Helsinki: Suomalainen Tiedeakatemia (Academia Scientiarum Fennica). 2013. 631 pp.
Rune-singing in the Kalevala meter is one of the few European oral poetries to survive the long nineteenth century. In her comprehensive study of the poems collected in the Archangel Karelian parish of Vuokkiniemi, Lotte Tarkka places this tradition within historical and ethnographic realities, contexts of local and elite ideologies, and the system of folklore genres. The songs of the border people emerge as praxis, the communicative creation of individual and collective identities grounded in a mythic-historical view of the world. The bond between the songs and their singers is articulated through an intertextual analysis of key cultural themes and the textual strategies used in their elaboration. In performance, singers and their audiences could evoke alternative realms of experience and make sense of the everyday in dialogue with each other, supranormal agents, and tradition.
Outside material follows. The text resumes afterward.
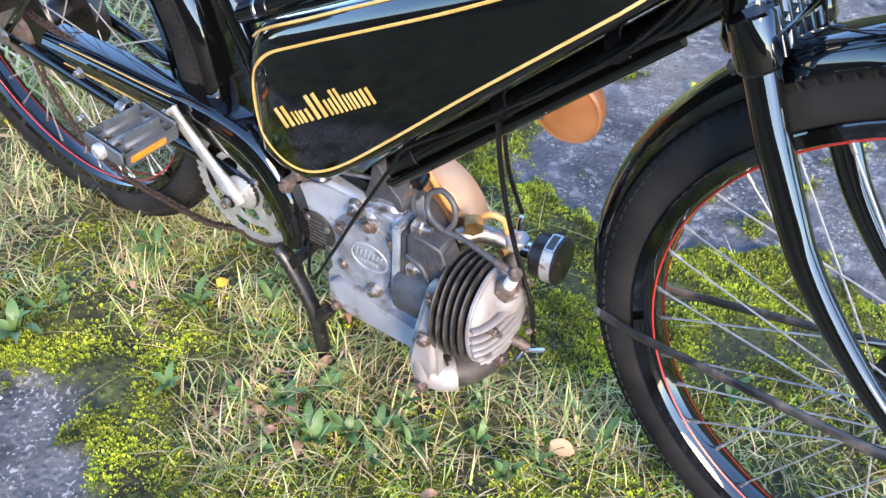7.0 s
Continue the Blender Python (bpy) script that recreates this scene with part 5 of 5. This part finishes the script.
# ---- vegetation ----
def plant_material(name, cols, rough=0.6, spread=0.25):
    """Foliage whose colour differs from blade to blade."""
    m = bpy.data.materials.new(name)
    m.use_nodes = True
    nt, b = m.node_tree, m.node_tree.nodes["Principled BSDF"]
    N, L = nt.nodes.new, nt.links.new
    g = N("ShaderNodeNewGeometry")
    r = N("ShaderNodeValToRGB")
    e = r.color_ramp.elements
    while len(e) < len(cols):
        e.new(0.5)
    for k, c in enumerate(cols):
        e[k].position, e[k].color = k / (len(cols) - 1), (*c, 1)
    L(g.outputs["Random Per Island"], r.inputs["Fac"])
    n = N("ShaderNodeTexNoise")
    n.inputs["Scale"].default_value = 14
    L(N("ShaderNodeTexCoord").outputs["Object"], n.inputs["Vector"])
    h = N("ShaderNodeHueSaturation")
    q = N("ShaderNodeMapRange")
    q.inputs["From Min"].default_value, q.inputs["From Max"].default_value = 0.3, 0.7
    q.inputs["To Min"].default_value, q.inputs["To Max"].default_value = 1 - spread, 1 + spread
    L(n.outputs["Fac"], q.inputs["Value"])
    L(q.outputs["Result"], h.inputs["Value"])
    L(r.outputs["Color"], h.inputs["Color"])
    L(h.outputs["Color"], b.inputs["Base Color"])
    b.inputs["Roughness"].default_value = rough
    return m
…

The poems, as powerful representations and performatives, endowed those who voiced them with godlike creative capacities, as coined in the proverb “The things I put into words, I make real.”
Lotte Tarkka is Professor of Folklore Studies at the University of Helsinki. Her areas of expertise include Kalevala-meter poetry, Finnish mythology, oral poetics and textualization, genre, and intertextuality, especially in the context of archival sources.